Transcribe all of the material below word for word and leave out its pictures.

- - -

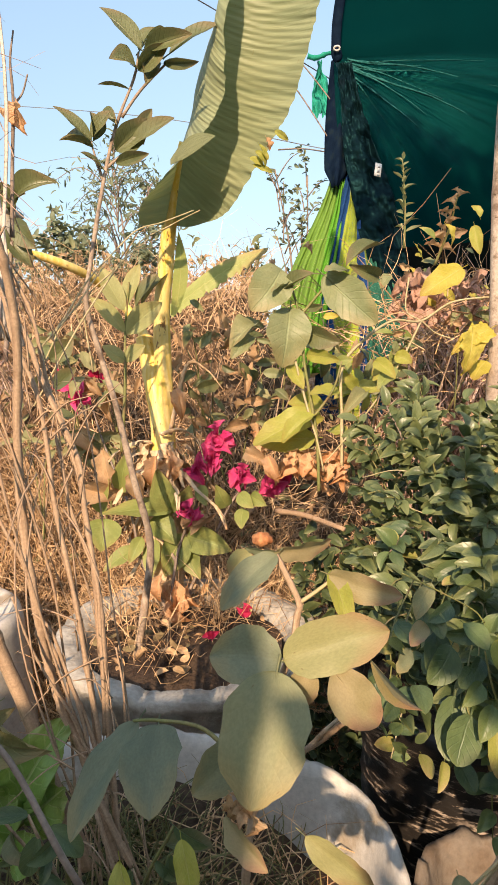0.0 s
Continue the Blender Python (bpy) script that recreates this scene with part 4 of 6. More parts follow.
part("leaf_blade", sheet(blade, 44, 420), BANANA_LEAF, banana, "long pale green leaf blade with fine cross ribs")
part("midrib", stem([RIB[i] + Vector((0, -0.002, 0)) for i in range(0, 16, 3)], 0.009, 0.007, sides=8, steps=4, flat=0.6), BANANA_STEM, banana, "yellow midrib")
# the drooping collar of the blade at its foot
part("leaf_collar", sheet(lambda u, v: Vector((-0.143, 1.240, 1.397)).lerp(Vector((-0.059, 1.217, 1.438)), u) + Vector((0, -0.01 * math.sin(math.pi * u), (v - 0.3) * 0.032 * math.sin(math.pi * min(1, u * 0.9 + 0.1)))), 12, 5), BANANA_LEAF, banana, "torn green strip of blade")
# pale sheath behind the stalk, dry husks at the base
part("leaf_sheath", sheet(lambda u, v: Vector((-0.168, 1.440, 1.129)).lerp(Vector((-0.145, 1.420, 1.328)), v) + Vector((0.034 * (u - 0.1) * math.sin(math.pi * min(1, v + 0.12)), -0.020 - 0.02 * u, 0)), 5, 14), BANANA_BACK, banana, "pale green unopened leaf")
husk = random.Random(12)
for k in range(64):
    a = husk.uniform(0, 6.28)
    h0 = husk.choice(((-0.192, 1.406, 0.820), (-0.193, 1.410, 0.850), (-0.192, 1.405, 0.790), (-0.186, 1.390, 0.700), (-0.180, 1.375, 0.600)))
    h0 = Vector(h0) + Vector((0.028 * math.cos(a), 0.028 * math.sin(a), 0))
    ln, spread, thin = husk.uniform(0.06, 0.15), husk.uniform(0.05, 0.45) if k % 3 else husk.uniform(0.5, 1.3), husk.choice((0.3, 0.6, 1.0))

    def strip(u, v, h0=h0, a=a, ln=ln, spread=spread, thin=thin, k=k):
        out = Vector((math.cos(a), math.sin(a), 0))
        across = Vector((-math.sin(a), math.cos(a), 0))
        return h0 + out * (spread * ln * (v ** 1.4)) + Vector((0, 0, ln * (0.5 * v - 1.1 * v * v))) + across * ((u - 0.5) * 0.046 * thin * (1 - 0.8 * v ** 2) + 0.030 * v * noise.noise(Vector((k * 3.1, v * 3, 0)))) + out * (0.006 * math.sin(u * 7 + v * 6 + k) + 0.010 * noise.noise(Vector((u * 3, v * 5, k)))) + Vector((0, 0, 0.03 * noise.noise(Vector((u * 5, k, 1))) * v))
    part("husk", sheet(strip, 5, 12), SHEATH, banana, "dry papery husk")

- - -

● **Exercise result**:
0.0 s
Continue the Blender Python (bpy) script that recreates this scene with part 4 of 6. More parts follow.
part("leaf_blade", sheet(blade, 44, 420), BANANA_LEAF, banana, "long pale green leaf blade with fine cross ribs")
part("midrib", stem([RIB[i] + Vector((0, -0.002, 0)) for i in range(0, 16, 3)], 0.009, 0.007, sides=8, steps=4, flat=0.6), BANANA_STEM, banana, "yellow midrib")
# the drooping collar of the blade at its foot
part("leaf_collar", sheet(lambda u, v: Vector((-0.143, 1.240, 1.397)).lerp(Vector((-0.059, 1.217, 1.438)), u) + Vector((0, -0.01 * math.sin(math.pi * u), (v - 0.3) * 0.032 * math.sin(math.pi * min(1, u * 0.9 + 0.1)))), 12, 5), BANANA_LEAF, banana, "torn green strip of blade")
# pale sheath behind the stalk, dry husks at the base
part("leaf_sheath", sheet(lambda u, v: Vector((-0.168, 1.440, 1.129)).lerp(Vector((-0.145, 1.420, 1.328)), v) + Vector((0.034 * (u - 0.1) * math.sin(math.pi * min(1, v + 0.12)), -0.020 - 0.02 * u, 0)), 5, 14), BANANA_BACK, banana, "pale green unopened leaf")
husk = random.Random(12)
for k in range(64):
    a = husk.uniform(0, 6.28)
    h0 = husk.choice(((-0.192, 1.406, 0.820), (-0.193, 1.410, 0.850), (-0.192, 1.405, 0.790), (-0.186, 1.390, 0.700), (-0.180, 1.375, 0.600)))
    h0 = Vector(h0) + Vector((0.028 * math.cos(a), 0.028 * math.sin(a), 0))
    ln, spread, thin = husk.uniform(0.06, 0.15), husk.uniform(0.05, 0.45) if k % 3 else husk.uniform(0.5, 1.3), husk.choice((0.3, 0.6, 1.0))

    def strip(u, v, h0=h0, a=a, ln=ln, spread=spread, thin=thin, k=k):
        out = Vector((math.cos(a), math.sin(a), 0))
        across = Vector((-math.sin(a), math.cos(a), 0))
        return h0 + out * (spread * ln * (v ** 1.4)) + Vector((0, 0, ln * (0.5 * v - 1.1 * v * v))) + across * ((u - 0.5) * 0.046 * thin * (1 - 0.8 * v ** 2) + 0.030 * v * noise.noise(Vector((k * 3.1, v * 3, 0)))) + out * (0.006 * math.sin(u * 7 + v * 6 + k) + 0.010 * noise.noise(Vector((u * 3, v * 5, k)))) + Vector((0, 0, 0.03 * noise.noise(Vector((u * 5, k, 1))) * v))
    part("husk", sheet(strip, 5, 12), SHEATH, banana, "dry papery husk")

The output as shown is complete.